Ask around about Katonah, and you’ll get a variety of responses about how to define the hamlet. Artsy, some might say. Liberal. Close knit. Or a slice of Americana, as Neil Watson, the executive director of the Katonah Museum of Art and a board member of the local chamber of commerce, puts it. He lives in a home that borders the town park and community pool and says that in the summertime, the sounds of swim meets and kids jumping off the diving board transform the atmosphere of his backyard. “You feel in Katonah like there’s a ‘there’ there,” he says. “There’s very much a core, and it does extend out beyond the couple of blocks of downtown.”

Those couple of blocks of downtown do provide a lot of the character that Katonah is known for, though.
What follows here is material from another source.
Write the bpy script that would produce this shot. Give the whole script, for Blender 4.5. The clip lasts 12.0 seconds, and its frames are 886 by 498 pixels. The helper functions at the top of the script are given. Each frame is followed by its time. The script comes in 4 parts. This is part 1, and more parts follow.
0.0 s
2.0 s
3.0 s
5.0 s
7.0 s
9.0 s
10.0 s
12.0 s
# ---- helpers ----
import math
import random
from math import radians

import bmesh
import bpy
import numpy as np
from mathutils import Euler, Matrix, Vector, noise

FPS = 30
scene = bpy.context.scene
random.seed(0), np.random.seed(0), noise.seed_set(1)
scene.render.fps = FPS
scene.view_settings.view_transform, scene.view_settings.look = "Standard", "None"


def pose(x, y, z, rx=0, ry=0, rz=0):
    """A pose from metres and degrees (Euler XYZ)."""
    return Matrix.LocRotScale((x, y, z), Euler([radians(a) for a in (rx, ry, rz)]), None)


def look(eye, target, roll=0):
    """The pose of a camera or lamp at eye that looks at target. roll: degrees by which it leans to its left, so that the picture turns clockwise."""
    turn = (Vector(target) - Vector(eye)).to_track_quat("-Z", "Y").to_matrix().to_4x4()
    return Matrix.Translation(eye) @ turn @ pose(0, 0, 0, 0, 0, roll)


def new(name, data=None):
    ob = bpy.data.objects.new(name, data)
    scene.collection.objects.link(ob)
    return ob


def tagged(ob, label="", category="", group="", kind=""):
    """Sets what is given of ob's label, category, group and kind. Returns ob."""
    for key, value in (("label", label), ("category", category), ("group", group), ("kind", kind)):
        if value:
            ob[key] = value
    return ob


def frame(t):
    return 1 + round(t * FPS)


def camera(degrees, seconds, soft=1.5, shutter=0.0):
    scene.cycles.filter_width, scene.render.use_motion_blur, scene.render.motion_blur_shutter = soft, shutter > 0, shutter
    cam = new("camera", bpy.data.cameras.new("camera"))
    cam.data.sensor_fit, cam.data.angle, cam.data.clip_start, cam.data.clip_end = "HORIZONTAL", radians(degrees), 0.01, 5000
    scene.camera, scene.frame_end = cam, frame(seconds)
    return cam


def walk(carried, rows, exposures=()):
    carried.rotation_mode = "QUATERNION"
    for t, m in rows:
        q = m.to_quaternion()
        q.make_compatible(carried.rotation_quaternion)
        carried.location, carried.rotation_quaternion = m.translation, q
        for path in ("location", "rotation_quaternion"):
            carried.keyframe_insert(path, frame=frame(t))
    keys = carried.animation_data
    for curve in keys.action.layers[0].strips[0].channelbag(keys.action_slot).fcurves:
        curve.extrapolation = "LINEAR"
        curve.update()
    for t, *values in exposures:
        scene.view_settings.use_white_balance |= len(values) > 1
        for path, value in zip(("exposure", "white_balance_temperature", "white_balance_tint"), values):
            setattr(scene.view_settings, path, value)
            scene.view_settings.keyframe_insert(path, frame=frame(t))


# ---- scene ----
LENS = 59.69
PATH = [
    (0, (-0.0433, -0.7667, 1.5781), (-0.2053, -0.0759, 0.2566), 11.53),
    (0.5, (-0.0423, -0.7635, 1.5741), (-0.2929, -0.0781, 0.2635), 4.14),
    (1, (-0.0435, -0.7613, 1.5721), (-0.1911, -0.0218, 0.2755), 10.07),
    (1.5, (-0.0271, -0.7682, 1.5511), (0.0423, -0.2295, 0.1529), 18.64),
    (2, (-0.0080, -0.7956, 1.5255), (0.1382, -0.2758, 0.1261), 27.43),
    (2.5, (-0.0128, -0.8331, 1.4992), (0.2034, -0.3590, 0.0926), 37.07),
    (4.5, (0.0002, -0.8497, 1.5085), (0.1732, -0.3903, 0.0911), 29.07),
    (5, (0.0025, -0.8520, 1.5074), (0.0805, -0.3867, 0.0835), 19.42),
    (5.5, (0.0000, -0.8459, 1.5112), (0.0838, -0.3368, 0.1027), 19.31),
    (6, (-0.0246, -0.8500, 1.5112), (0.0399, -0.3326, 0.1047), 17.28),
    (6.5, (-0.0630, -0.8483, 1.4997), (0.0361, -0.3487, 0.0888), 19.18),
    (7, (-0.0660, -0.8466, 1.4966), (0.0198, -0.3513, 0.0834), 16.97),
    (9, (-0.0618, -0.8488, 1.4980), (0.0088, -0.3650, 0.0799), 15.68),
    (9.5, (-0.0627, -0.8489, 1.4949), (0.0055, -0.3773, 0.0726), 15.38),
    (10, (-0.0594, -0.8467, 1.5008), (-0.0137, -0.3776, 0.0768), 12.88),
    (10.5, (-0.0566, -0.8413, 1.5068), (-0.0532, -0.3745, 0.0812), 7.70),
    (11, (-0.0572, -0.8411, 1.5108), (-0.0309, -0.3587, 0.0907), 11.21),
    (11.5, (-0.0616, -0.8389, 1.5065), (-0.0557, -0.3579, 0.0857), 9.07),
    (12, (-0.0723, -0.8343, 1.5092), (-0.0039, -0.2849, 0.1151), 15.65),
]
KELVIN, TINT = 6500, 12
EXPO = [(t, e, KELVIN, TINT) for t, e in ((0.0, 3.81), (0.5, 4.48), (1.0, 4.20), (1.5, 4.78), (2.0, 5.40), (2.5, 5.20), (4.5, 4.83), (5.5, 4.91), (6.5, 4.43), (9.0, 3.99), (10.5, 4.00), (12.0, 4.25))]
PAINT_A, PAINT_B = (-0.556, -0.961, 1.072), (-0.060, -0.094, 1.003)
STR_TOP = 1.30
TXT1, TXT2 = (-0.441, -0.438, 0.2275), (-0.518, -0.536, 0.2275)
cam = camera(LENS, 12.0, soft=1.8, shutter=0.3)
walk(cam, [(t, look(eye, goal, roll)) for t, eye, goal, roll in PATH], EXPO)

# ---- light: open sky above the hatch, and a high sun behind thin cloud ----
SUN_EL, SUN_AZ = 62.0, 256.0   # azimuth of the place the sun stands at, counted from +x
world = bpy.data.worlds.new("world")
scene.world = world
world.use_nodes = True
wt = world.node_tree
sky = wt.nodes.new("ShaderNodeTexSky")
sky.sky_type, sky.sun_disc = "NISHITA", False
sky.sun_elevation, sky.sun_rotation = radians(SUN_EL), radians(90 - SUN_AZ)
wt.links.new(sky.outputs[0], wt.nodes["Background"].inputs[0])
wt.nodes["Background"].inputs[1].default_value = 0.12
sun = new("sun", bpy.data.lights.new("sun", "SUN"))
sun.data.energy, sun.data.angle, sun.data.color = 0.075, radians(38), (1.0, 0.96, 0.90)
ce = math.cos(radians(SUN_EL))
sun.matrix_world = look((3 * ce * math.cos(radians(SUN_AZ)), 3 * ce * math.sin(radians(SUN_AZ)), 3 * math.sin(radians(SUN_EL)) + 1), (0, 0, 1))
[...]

Set right up against the railroad tracks, commuters and visitors can step off the train and be right in the nucleus of what’s happening. There are a number of restaurants the locals favor—Italian dishes at Peppino’s, which is located inside the historic Katonah Train Station, or the Blue Dolphin Ristorante, which serves up a variety of pasta, gnocchi, and other Italian specialties. Willy Nick’s, set directly across from the Metro-North tracks, features an eclectic menu that includes plates ranging from Lobster Mac and Cheese to Jamaican Jerk Chicken to a Tempura Green Bean appetizer. All three restaurants, set right on Katonah Avenue, provide an ideal starting point to exploring the other shops that reside downtown.

One notable feature about the hamlet is its architecture, which is unmistakably Victorian. Bedford town historian John Stockbridge says that the uniform nature of the architecture is one aspect that makes Katonah unique, and it’s for a very interesting reason. In the late 19th century, New York City’s need to increase water access for its residents forced the entire population of Katonah to move slightly south of where they were. Some of the buildings from the old Katonah were hitched to horses and oxen and transplanted in their new location. Then an entire new town of homogenous architectural style sprung up around them. Stockbridge says it’s a distinctively significant example of a classic Victorian town, since all the building occurred at about the same time.
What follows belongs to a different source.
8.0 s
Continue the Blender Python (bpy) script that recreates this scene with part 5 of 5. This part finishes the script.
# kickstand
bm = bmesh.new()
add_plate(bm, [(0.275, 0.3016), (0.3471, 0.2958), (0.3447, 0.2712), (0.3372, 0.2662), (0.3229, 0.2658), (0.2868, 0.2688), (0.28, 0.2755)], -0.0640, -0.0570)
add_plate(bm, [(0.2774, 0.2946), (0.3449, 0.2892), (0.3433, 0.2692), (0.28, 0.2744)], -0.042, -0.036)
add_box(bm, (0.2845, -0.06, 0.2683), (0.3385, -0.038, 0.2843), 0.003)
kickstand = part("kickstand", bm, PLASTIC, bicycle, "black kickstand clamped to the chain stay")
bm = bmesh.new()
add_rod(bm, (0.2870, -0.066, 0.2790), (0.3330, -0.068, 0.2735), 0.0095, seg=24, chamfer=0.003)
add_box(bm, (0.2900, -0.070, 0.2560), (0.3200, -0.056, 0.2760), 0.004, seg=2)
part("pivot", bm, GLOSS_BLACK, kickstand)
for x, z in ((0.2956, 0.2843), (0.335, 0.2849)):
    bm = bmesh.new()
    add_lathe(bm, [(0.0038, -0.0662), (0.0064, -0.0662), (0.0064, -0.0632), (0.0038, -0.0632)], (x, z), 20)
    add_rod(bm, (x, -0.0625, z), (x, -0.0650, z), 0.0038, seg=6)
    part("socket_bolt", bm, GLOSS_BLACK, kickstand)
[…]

If you’re spending a day in Katonah, don’t miss out on the cultural opportunities that exist there. The hamlet is home to both the Katonah Museum of Art and the Caramoor Center for Music and the Arts. Both are known across the country for their distinguished programs and exhibits.

Compared to other art institutions, the Katonah Museum is distinctive because it doesn’t have a permanent collection. This allows the facility to have an ever-changing, evolving list of offerings that don’t necessarily have to be tied to a central theme, says Executive Director Watson. For example, the museum has hosted shows that included such varied subjects as Buddhist art, contemporary puppet theater, and Cuba-inspired book illustrations. The museum was founded 50 years ago by a group of community volunteers and began in a library annex. Today, the Katonah Museum of Art has grown to be a nationally recognized and celebrated small museum that’s housed in a 10,000-square-foot, Edward Larrabee Barnes-designed building.